A significant value of the rake angle was used for wood processing. When using a rake surface made of single edges, this angle can be obtained by positioning the edge above the turning axis. However, the resulting shape of the surface will therefore deviate from the shape of the contour of the cutting edge. Further examples of different shapes (at least in the CAD model) using the same tool must be shown for validation of the universal form tool in the turning operation. A new problem specific for the presented tools, in the field of turning where a common folded rake face is used, is the wear of the edges in the area of contact of neighboring edges of the folded profile. This should be the subject of further research.

3.2. Universal Form Tool for Milling

A universal shaped cutter prepared in accordance with the concept shown in Figure 1d is presented in Figure 5 and Figure 6a. The tool, shown in Figure 5a, consists of a holder (1), sockets (2), and inserts (3) that are positioned in the sockets, arranged around the holder, and offset from each other. A clamping screw (4) fixes each insert in place. The inserts (3) are made with different outlines of the multi-insert tool to form specific contoured features on the work piece (5). Use of a cylindrical holder in the tool enables tool rotation [42]. Each single edge shapes a fraction of the surface, machining only one type of detail. An example is shown in Figure 5b of a machined surface with a multi-insert configuration.

The main advantage of the multi-insert tool presented here is its capability to machine a large number of complex surface contours using only a limited number of single edges. A virtual model of the tool–work object interaction was prepared and is presented in Figure 5c.

Changes in the cutting tool outline were achieved by adjusting the insert position of the cutting tool in the holder and its location. These features of the GKF milling cutter distinguish it from the conventional shape cutter that can only be used for obtaining one particular surface shape. Sometimes multi-edge tools are used with a single cutter; however, currently available solutions are not as universal as the GKF tool presented in this paper. The multi-insert tool prototype is shown in Figure 6a, while the examples of single edges are presented in Figure 6b. The design of this novel tool is patented [43].

Single inserts were fitted into the sockets of the holder that permit radial distance adjustment for each edge individually. These single edges are made from cylindrical HSS. The rake angle and the clearance angles were set at γ₀ = 0° and α₀ = 10° ± 0.5, respectively. The value of the k_r area is also listed in Figure 6b. The body of the multi-insert cutter (Figure 6a) has 12 transverse holes that are radially spaced out at 45° with respect to each other. The distance along the axis of the main body between apertures spaced at 90° intervals is equal to the diameter of the hole, and the openings are offset at angles of 45° with respect to the preceding hole. All holes have diameters of 0.5.

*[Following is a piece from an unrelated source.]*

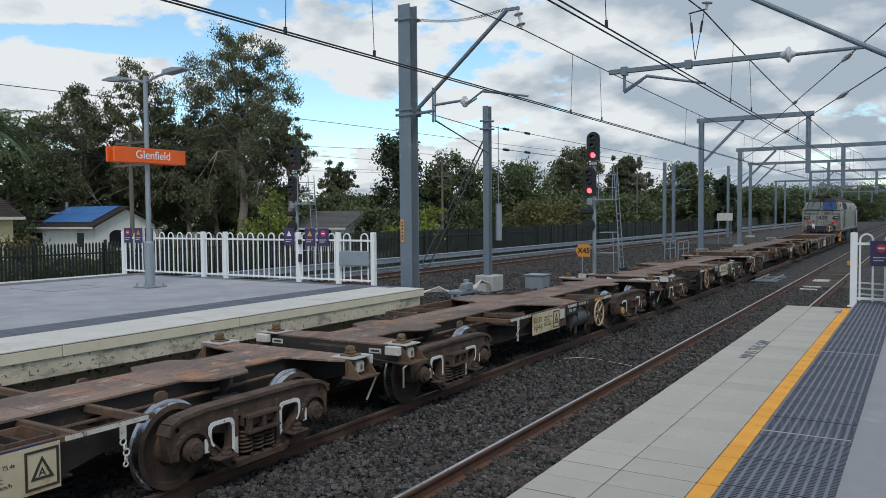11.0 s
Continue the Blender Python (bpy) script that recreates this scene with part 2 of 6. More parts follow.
LOCOROOF = material("sooty_brown_roof", (0.062, 0.043, 0.037), (0.034, 0.026, 0.024), 0.9, 0.0, 2, 30, 0.15, 0.6)
LOCORED = material("dark_maroon_grille", (0.02, 0.012, 0.014), (0.013, 0.01, 0.011), 0.95, 0.0, 4, 40, 0.2)
PEEL = material("peeled_tan_paint", (0.17, 0.105, 0.06), (0.23, 0.175, 0.12), 0.75, 0.0, 3, 30, 0.15, 0.7, (0.14, 0.085, 0.05), 0.58, 4)
UNDER = material("blue_black_running_gear", (0.013, 0.017, 0.03), (0.024, 0.026, 0.033), 0.8, 0.0, 4, 50, 0.2)
SAFETY = material("safety_yellow", (0.7, 0.28, 0.02), (0.55, 0.21, 0.02), 0.6, 0.0, 4, 40, 0.1)
PALEGLASS = material("dusty_windscreen", (0.17, 0.19, 0.17), (0.11, 0.125, 0.115), 0.2, 0.0, 2, 30, 0.02)
BLUEGLASS = material("blue_windscreen_pane", (0.022, 0.085, 0.24), (0.014, 0.06, 0.18), 0.3, 0.0, 2, 30, 0.02)
REDLAMP = glow("red_tail_lamp", (0.5, 0.02, 0.02), 0.3)
REDSIG = glow("red_signal_lamp", (1.0, 0.05, 0.06), 6.0)
TIMBER = material("grey_weathered_timber", (0.17, 0.14, 0.12), (0.1, 0.085, 0.075), 0.85, 0.0, 4, 40, 0.3, stretch=(1, 1, 0.1))
BARK = material("pale_gum_bark", (0.3, 0.245, 0.2), (0.15, 0.12, 0.1), 0.9, 0.0, 1.5, 14, 0.4, 0.7, stretch=(1, 1, 0.3))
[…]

In the experiments, 12 wooden surfaces were machined using the universal form tool for milling to validate its performance, and the machined surfaces are shown in Figure 6c. A cutting speed of v_c = 150 m/min and a feed rate of f = 100 mm/min was used in the machining process. Employing a small number of single edges, we can achieve many other profiles by repositioning the single insert. In this case, the edges form a coverage area of the cutter that forms the contoured surface. Precise alignment of the characteristic points of the single edges common to neighboring edges is required for accurate machining results.

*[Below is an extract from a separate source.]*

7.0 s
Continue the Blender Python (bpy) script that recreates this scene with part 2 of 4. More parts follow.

4. Summary and Conclusions

The innovative design of a universal form tool for surface machining based on elementary shapes of the surface profiles is presented in this paper. The presented tools are innovative and are patented [39,43]. The shape of the multi-insert tool can be quickly adjusted by manipulating the order and the type of the single inserts. This idea can be applied to the machining of both axisymmetric and planar surfaces using turning and milling, respectively. The application of the tool in turning and milling operations is presented with examples of achievable profiles. The proposed solution of form tool design with multi-insert configurations is capable of machining a large number of different surface shapes with a limited number of single edges.

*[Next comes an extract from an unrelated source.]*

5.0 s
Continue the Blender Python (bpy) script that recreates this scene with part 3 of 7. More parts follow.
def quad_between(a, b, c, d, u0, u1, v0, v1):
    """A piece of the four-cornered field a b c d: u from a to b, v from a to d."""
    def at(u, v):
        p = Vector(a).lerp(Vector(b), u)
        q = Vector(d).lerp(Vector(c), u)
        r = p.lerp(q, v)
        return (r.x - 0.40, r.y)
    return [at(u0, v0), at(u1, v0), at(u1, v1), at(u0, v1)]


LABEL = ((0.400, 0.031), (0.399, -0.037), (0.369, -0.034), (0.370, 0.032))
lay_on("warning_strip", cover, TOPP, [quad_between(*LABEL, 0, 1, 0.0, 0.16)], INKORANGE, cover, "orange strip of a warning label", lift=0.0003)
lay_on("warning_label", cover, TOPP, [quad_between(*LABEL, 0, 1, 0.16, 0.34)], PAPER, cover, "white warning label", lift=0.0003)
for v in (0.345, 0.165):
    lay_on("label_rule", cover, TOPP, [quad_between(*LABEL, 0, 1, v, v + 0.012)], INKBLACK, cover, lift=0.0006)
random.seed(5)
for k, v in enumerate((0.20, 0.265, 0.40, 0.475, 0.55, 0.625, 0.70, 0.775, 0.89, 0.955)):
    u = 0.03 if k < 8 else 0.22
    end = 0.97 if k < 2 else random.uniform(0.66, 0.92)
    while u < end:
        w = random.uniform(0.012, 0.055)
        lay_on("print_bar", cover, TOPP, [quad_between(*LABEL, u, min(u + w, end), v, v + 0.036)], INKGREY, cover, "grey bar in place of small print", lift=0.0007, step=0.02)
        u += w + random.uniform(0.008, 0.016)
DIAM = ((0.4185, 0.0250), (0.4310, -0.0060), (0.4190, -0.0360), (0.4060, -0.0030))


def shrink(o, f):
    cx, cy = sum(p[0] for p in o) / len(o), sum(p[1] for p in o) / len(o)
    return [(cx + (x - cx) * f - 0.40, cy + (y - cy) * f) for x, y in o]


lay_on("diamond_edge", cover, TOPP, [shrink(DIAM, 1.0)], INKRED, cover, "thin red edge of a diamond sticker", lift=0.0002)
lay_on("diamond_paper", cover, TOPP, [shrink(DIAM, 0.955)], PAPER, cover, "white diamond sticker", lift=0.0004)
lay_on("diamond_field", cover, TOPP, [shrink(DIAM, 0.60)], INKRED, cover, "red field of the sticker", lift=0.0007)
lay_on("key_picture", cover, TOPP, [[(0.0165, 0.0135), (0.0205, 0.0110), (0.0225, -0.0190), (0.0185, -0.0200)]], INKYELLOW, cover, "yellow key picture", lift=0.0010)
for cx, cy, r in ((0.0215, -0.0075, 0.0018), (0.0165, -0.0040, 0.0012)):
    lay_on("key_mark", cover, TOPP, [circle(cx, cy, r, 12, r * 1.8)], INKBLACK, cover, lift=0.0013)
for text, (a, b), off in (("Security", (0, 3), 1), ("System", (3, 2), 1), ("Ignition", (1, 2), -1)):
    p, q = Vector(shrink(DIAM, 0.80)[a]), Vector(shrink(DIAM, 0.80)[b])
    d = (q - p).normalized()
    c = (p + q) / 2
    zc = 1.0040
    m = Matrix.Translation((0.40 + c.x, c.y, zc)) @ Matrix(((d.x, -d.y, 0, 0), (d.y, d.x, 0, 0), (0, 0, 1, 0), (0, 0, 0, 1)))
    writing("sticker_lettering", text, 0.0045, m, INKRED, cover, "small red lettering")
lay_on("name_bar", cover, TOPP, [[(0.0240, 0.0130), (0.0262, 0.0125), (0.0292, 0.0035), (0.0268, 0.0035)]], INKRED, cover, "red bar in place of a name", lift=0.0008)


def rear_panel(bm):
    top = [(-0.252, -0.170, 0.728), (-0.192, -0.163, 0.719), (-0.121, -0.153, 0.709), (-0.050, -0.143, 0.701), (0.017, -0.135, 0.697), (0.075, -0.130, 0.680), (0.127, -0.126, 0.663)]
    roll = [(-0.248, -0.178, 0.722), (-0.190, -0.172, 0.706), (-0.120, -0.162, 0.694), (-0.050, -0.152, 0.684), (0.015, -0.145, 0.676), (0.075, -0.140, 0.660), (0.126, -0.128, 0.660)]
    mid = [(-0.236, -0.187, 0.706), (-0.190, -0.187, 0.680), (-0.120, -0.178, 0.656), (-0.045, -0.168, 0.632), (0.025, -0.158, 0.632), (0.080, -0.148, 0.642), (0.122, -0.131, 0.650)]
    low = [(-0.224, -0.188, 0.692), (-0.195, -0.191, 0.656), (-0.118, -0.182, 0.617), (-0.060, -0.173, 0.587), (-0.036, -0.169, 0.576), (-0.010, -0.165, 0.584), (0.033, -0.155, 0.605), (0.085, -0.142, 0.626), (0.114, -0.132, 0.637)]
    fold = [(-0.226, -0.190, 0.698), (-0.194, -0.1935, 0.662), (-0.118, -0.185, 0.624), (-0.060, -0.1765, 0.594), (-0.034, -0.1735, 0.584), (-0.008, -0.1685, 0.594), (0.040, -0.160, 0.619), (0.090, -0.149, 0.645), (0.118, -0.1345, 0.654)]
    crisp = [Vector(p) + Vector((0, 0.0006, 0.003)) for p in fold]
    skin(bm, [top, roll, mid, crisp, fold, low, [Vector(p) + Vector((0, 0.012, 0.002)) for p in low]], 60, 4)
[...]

The following conclusions can be formulated:

• An addition to an array of GKF tools, this tool permits the replacement of a few fixed geometric tools with a multi-insert- cutting edge tool. The feature may be particularly important for flexible production in small series. The use of this tool type can reduce the cost of tool manufacturing required in traditional form tool designs.
• A special feature of the proposed tools is the ability to obtain many different profiles using a small number of single inserts with other profiles. A working prototype was tested under practical working conditions, in both turning and milling.
• The given equation allows for prediction of the number of different profiles using several components of a multi-insert tool.
• Virtual modeling of the tool was extensively used during the design process of the tool. These CAD models entail the opportunity for virtual analysis of the model prior to physical testing. This feature is especially important in the case of GKF tools, where it is possible to change the form of tools and adjust or replace single edges after visualizing the resulting surface profile without any need for physical tests.
• The Tool_Shape software can generate an outline and provide the settings for single inserts for the proposed tool solutions for both turning and milling.
• An example of machining using the presented innovative tool is presented with a multi-insert cutting edge. These tools can be used both for turning and milling. It is possible to use these tools in both the woodworking and machining of aluminum alloys.
• In the cutting process using these tools, the range of the cutting speed effect on the wear of individual edges and the influence of cutting speed on the surface roughness could be found.
• In turning, profile diameters along the turning axis are key in determining contact segments during machining. Offsets perpendicular to the axis of symmetry affect profile dimensions and can double the tool shape error. To increase the rake angle, it is advisable to cut above the axis.
• In milling, shape errors still need to be investigated in future research. Definition of the contact points of machined material with compound multi-insert cutting edges is a problem. In case the tool’s stiffness is insufficient, vibrations may occur resulting in poor surface quality. A multi-insert tool is particularly suitable for use in the furniture industry and can produce complex shapes by moving single inserts.